The veto is not the whole story. It does not explain every injustice, and it does not facilitate every war crime. But it does something even more important than that: it guarantees that certain crimes can survive the point at which the law begins to close in. That is what makes it the kill switch — and why any serious discussion of war, accountability, and the future of military AI has to begin there.

Endnotes

1. UN Charter, Article 27. Substantive Security Council decisions require the concurring votes of the permanent members.

2. U.S. Department of State, Office of the Historian. The Yalta voting formula and San Francisco discussions show that great-power unanimity was treated as essential to the system’s creation.

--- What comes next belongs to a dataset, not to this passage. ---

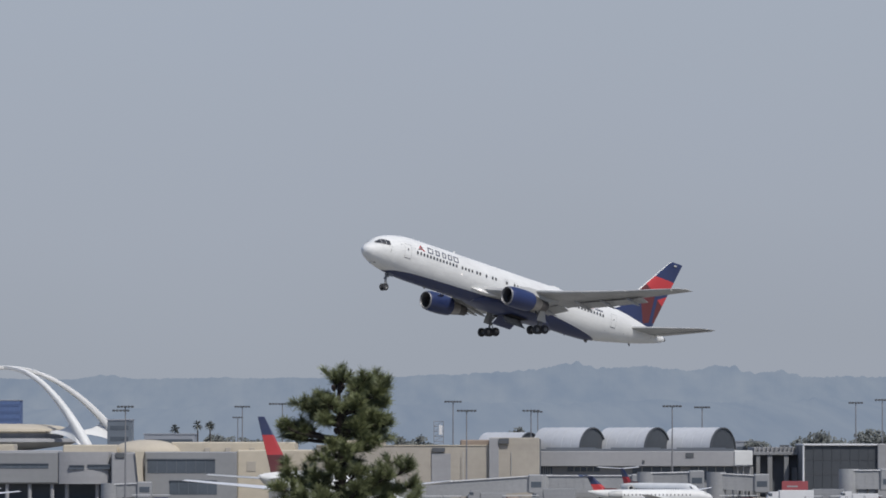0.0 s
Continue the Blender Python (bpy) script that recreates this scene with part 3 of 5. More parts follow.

3. International Court of Justice, South Africa v. Israel. Orders on provisional measures issued January 26, 2024, March 28, 2024, and May 24, 2024.

4. UN meetings coverage and press releases. U.S. vetoes on Gaza-related Security Council resolutions on October 18, 2023, February 20, 2024, and November 20, 2024.

5. International Criminal Court, “How the Court Works.” The ICC states that it has no police force or enforcement body and relies on state cooperation.

6. UN Charter, Article 94. If a party fails to comply with an ICJ judgment, the other party may have recourse to the Security Council.

7. White House, February 6, 2025. Executive order imposing sanctions on the ICC, describing its actions as targeting “America and our close ally Israel.”

8. U.S. Treasury OFAC, June 5, 2025. ICC-related designations added four judges to the sanctions list.